Ironically beneath the paranoia, or rather amidst it, was human curiosity and the striving for knowledge that led to the advent of nuclear weapons testing. And it is this ambition, that is also captured and portrayed by the performance of the Moscow Symphony Orchestra.
In the “Hiroshima/Nagasaki Requiem” I almost sense a theme of Aufbruchstimmung (just google it) paired with diabolical madness and frightening uncertainty, that fueled the pseudo-heroic attack on japan. Essentially it was just a horrible crime against humanity.
After the war was over, the US delved deep into the neurotic undertakings of making the bomb more powerful and thereby supposedly making the nation safer.
As we are introduced to the various military operations performed by the US, in which different battle scenarios including nuclear bombs were carried out, we witness the transformation of man as a frail and insecure animal into an unpredictable and deceiving monster, increasingly resembling its bombastic creation. Always just one step from exploding into sheer terror. Oddly, what unites the bomb and the human at this point, is the primal force and the cataclysmic events that could arise out of it.

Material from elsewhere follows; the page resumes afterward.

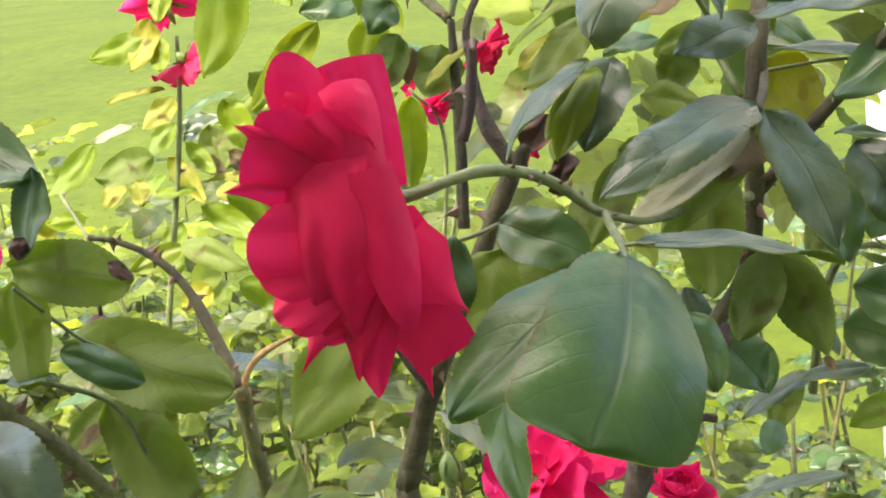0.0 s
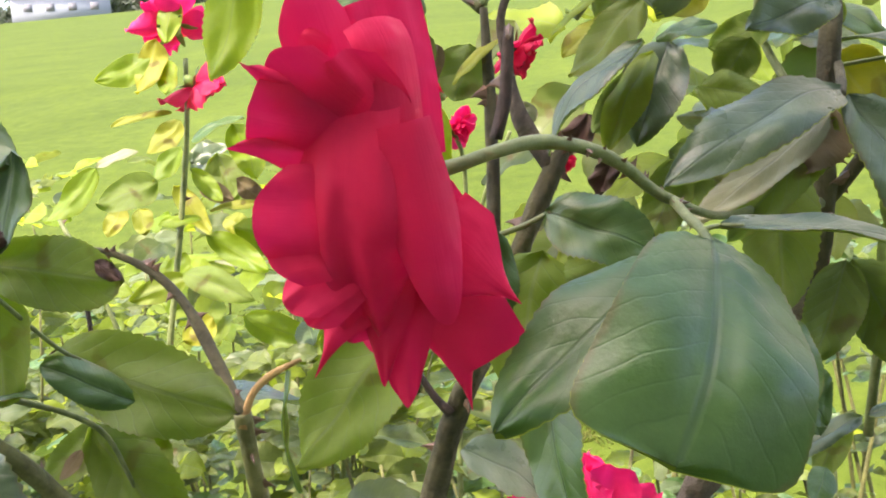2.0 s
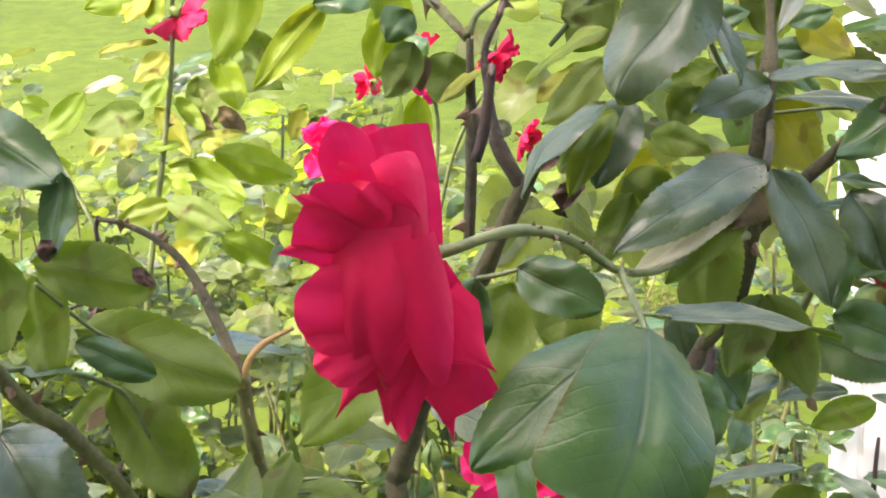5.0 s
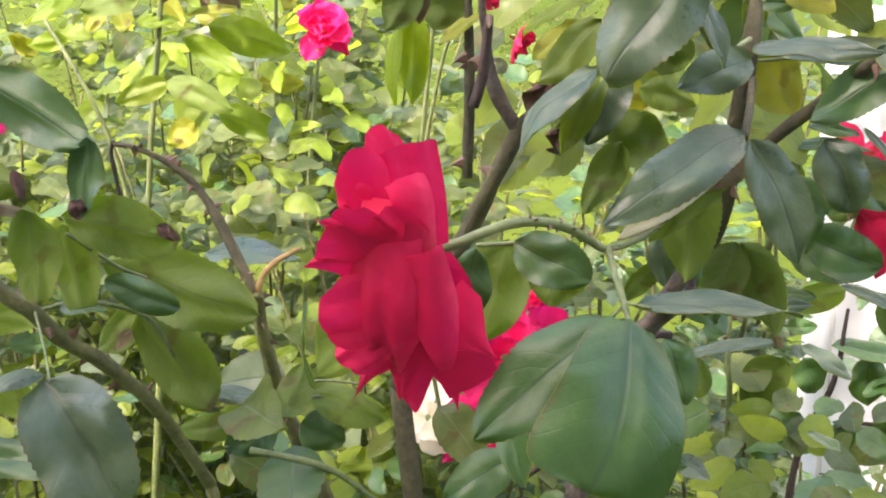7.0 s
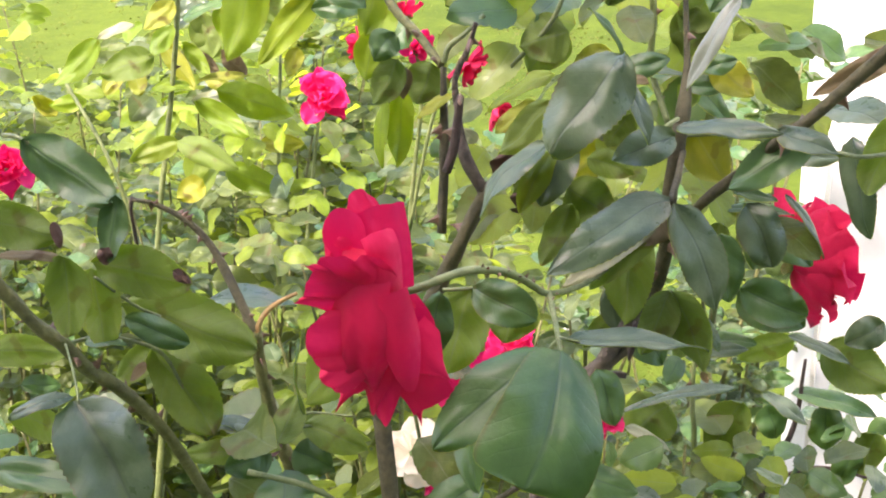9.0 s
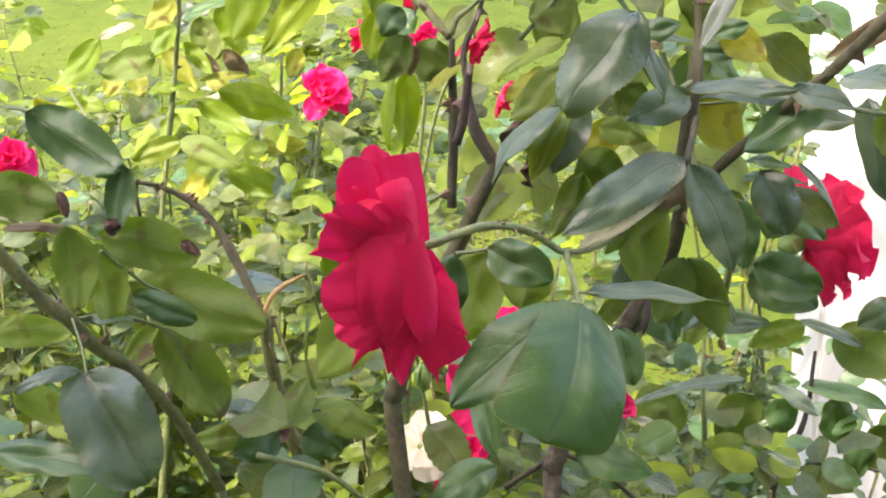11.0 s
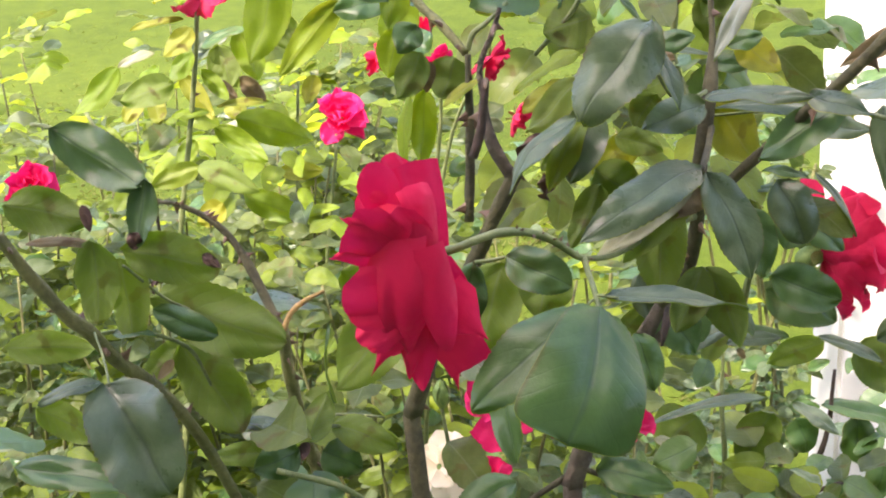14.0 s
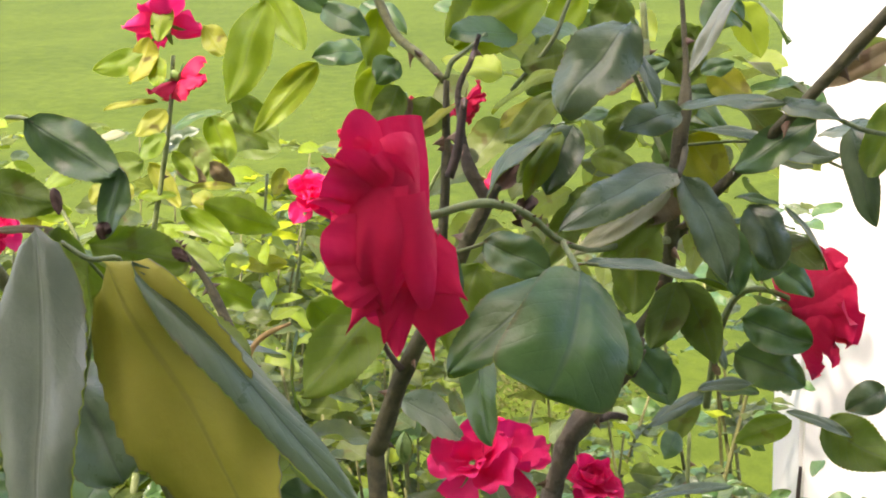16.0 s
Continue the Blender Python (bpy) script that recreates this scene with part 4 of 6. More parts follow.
# canes deeper in the bush
cane('cane', ((0.0828, 0.4400, 0.9798, 0.0007), (0.0825, 0.4400, 0.9941, 0.0007), (0.0836, 0.4400, 1.0123, 0.0007)), CANE_GREEN, bush)
cane('leaf_stalk', ((0.1718, 0.4200, 1.1256, 0.0007), (0.1966, 0.4200, 1.1147, 0.0007), (0.2067, 0.4200, 1.1094, 0.0005)), CANE_GREEN, bush)
cane('leaf_stalk', ((0.1255, 0.4250, 1.1251, 0.0007), (0.1501, 0.4200, 1.1269, 0.0007), (0.1718, 0.4200, 1.1256, 0.0007)), CANE_GREEN, bush)
cane('cane', ((0.1202, 0.5000, 1.1962, 0.0017), (0.1226, 0.5000, 1.1663, 0.0017), (0.1219, 0.5000, 1.1442, 0.0017), (0.1296, 0.4800, 1.1167, 0.0015)), CANE_GREEN, bush, thorns=2)
cane('cane', ((0.0529, 0.4600, 1.1516, 0.0011), (0.0710, 0.4500, 1.1728, 0.0011), (0.0798, 0.4500, 1.1936, 0.0010)), CANE_GREEN, bush)
cane('leaf_stalk', ((-0.0631, 0.4300, 0.9761, 0.0008), (-0.0536, 0.4400, 0.9756, 0.0008), (-0.0456, 0.4500, 0.9706, 0.0006)), CANE_GREEN, bush)
cane('leaf_stalk', ((-0.0751, 0.4100, 0.9667, 0.0016), (-0.0449, 0.4200, 0.9516, 0.0014), (-0.0254, 0.4300, 0.9276, 0.0012)), CANE_GREEN, bush)
cane('cane', ((0.1852, 0.7000, 0.7381, 0.0022), (0.1874, 0.7000, 0.8236, 0.0021), (0.1844, 0.7000, 0.8708, 0.0017), (0.1852, 0.7000, 0.9163, 0.0014)), CANE_GREEN, bush, thorns=3)
cane('cane', ((0.2471, 0.7500, 0.7062, 0.0030), (0.2544, 0.7500, 0.7657, 0.0026), (0.2738, 0.7500, 0.8168, 0.0022), (0.2788, 0.7500, 0.8757, 0.0012)), CANE_DARK, bush)
cane('cane', ((0.2544, 0.7500, 0.7657, 0.0019), (0.2942, 0.7500, 0.7810, 0.0016), (0.3400, 0.7500, 0.7705, 0.0012)), CANE_DARK, bush)
# deeper upper leaves
leaf(bush, (0.0703, 0.4000, 1.1573), (0.0430, 0.4100, 1.1398), (0, -0.5, 1), 0.0117, BRIGHT)
leaf(bush, (0.0721, 0.3900, 1.1299), (0.0533, 0.3850, 1.1112), (0.1, 1, -0.3), 0.0127, DARK)
leaf(bush, (0.0785, 0.4000, 1.1019), (0.0651, 0.4000, 1.0741), (0.1, 1, -0.3), 0.0145, DARK)
leaf(bush, (0.0771, 0.4200, 1.1043), (0.0997, 0.4200, 1.0883), (0.1, 1, -0.3), 0.0224, DARK)
leaf(bush, (0.1723, 0.4200, 1.1261), (0.1216, 0.4000, 1.1313), (0, -0.45, 1), 0.0123, GREY, arch=0.06, fold=0.05, curl=0.3)
leaf(bush, (0.1591, 0.4100, 1.1220), (0.1901, 0.4000, 1.1197), (0.1, -0.7, 0.8), 0.0158, GREY, arch=0.07)
leaf(bush, (0.1671, 0.4300, 1.0874), (0.1611, 0.4200, 1.0649), (0.2, -1, 0.2), 0.0231, DARK, curl=0.5, arch=0.09)
leaf(bush, (0.1438, 0.4300, 1.0899), (0.1791, 0.4300, 1.0872), (0, -0.4, 1), 0.0080, DARK)
leaf(bush, (0.1407, 0.4000, 1.0932), (0.1380, 0.4000, 1.0730), (0.5, 0.8, 0), 0.0119, GREY)
leaf(bush, (0.1524, 0.4200, 1.0795), (0.1381, 0.4200, 1.0610), (0.1, 1, -0.3), 0.0150, DARK)
leaf(bush, (0.1351, 0.3900, 1.1833), (0.1507, 0.4000, 1.1723), (0, -0.5, 1), 0.0048, GREY)
leaf(bush, (0.0786, 0.4500, 1.1688), (0.0569, 0.4500, 1.1619), (0.1, 1, -0.3), 0.0239, DARK)
leaf(bush, (0.0765, 0.4600, 1.1691), (0.0607, 0.4600, 1.1488), (0.1, 1, -0.3), 0.0206, MID)
leaf(bush, (0.0985, 0.4600, 1.1583), (0.0817, 0.4600, 1.1509), (0.1, 1, -0.3), 0.0128, YELLOW)
leaf(bush, (0.0867, 0.4400, 1.1795), (0.1025, 0.4400, 1.1570), (0.8, -0.4, 0.5), 0.0059, DARK, fold=0.3, arch=0.12)
leaf(bush, (0.1343, 0.4300, 1.1390), (0.1255, 0.4300, 1.1466), (0.1, -1, 0.35), 0.0122, MID)
leaf(bush, (0.1320, 0.4400, 1.1462), (0.1482, 0.4300, 1.1299), (0.2, -0.7, 0.8), 0.0118, DARK)
leaf(bush, (0.1276, 0.4200, 1.1482), (0.1444, 0.4200, 1.1466), (0.2, -1, 0.5), 0.0090, DARK)
leaf(bush, (0.1070, 0.4300, 1.1533), (0.1302, 0.4300, 1.1502), (0, -0.4, 1), 0.0048, GREY)
leaf(bush, (0.1121, 0.4300, 1.1420), (0.0925, 0.4300, 1.1350), (0.1, 1, -0.3), 0.0135, MID)
leaf(bush, (0.1038, 0.4200, 1.1366), (0.0943, 0.4200, 1.1218), (0, 1, 0), 0.0145, DARK)
leaf(bush, (0.1364, 0.4600, 1.1775), (0.1335, 0.4600, 1.1522), (0.1, 1, -0.3), 0.0203, DARK)
leaf(bush, (0.1412, 0.4600, 1.1805), (0.1305, 0.4600, 1.1651), (0.1, 1, -0.3), 0.0176, MID)
leaf(bush, (0.1555, 0.4500, 1.1913), (0.1394, 0.4400, 1.1768), (0.1, -1, 0.35), 0.0218, DARK)
leaf(bush, (0.1480, 0.5000, 1.1108), (0.1515, 0.5000, 1.0946), (0.1, 1, -0.3), 0.0198, YELLOW)
leaf(bush, (0.1041, 0.5000, 1.1045), (0.0821, 0.5200, 1.0822), (0.1, 1, -0.3), 0.0176, YELLOW)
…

In fact, during the cold war the world came extremely close to a global nuclear conflict. During the cuban missile crisis in 1962, the world stood still and waited anxiously for a peaceful agreement between the US and the Soviet Union. Luckily President Kennedy decided to remove nuclear missiles stationed in turkey, which caused the agitation.
The militaristic character of the orchestral compositions can be heard in pieces such as “Operation Ranger-Able”, where the trumpets remind us of a bugle call. In other works, for instance “The Atomic Cannon” or “Operation Hardtack / Teak Orange”, the stirring sound of marching snares is used to emphasize the ferocious nature of war.
Throughout the soundtrack we encounter two powerful main themes. The “Hiroshima/Nagasaki Requiem”, a fast paced piece with a distinctly russian feel, basically we can hear for the first time, when things get really serious, and again, at the end of the documentary. The other main theme is “Deus Vult”, which stays in mind due to it’s awe evoking epic chorus, is used to accompany pivotal events in the history of nuclear weapons testing.
Fear drives man beyond the limits of creativity, and sadly for the most part in history, with a tragic outcome. The golden age of atomic bombs, as wonderfully documented by Peter Kuran, was one such outcome. A tragic outcome, in a series of tragic outcomes.
The cold war shows us how the engineering of mass paranoia can justify almost an entire century of war. How so? Through the use of dangerous propaganda used by those in power, with the sole purpose to express dominance under the cover of an allegedly higher level of security and safety.
In the end the red scare was no different to the eternal jew (which was propagated by the antisemitic Nazis). How can we prevent this in future times? Practice self-reliance. Only in a society where ‘individuals’ lay their destiny in the hands of a government can masses submit to voluntary servitude and allow an elite of a selected few to live out their ill-natured fantasies.
Be it as it may, I could not imagine more fitting compositions than those delivered by William Stromberg and the Moscow Symphony Orchestra to accentuate the development and evolution of one of mankind’s most dangerous ideas.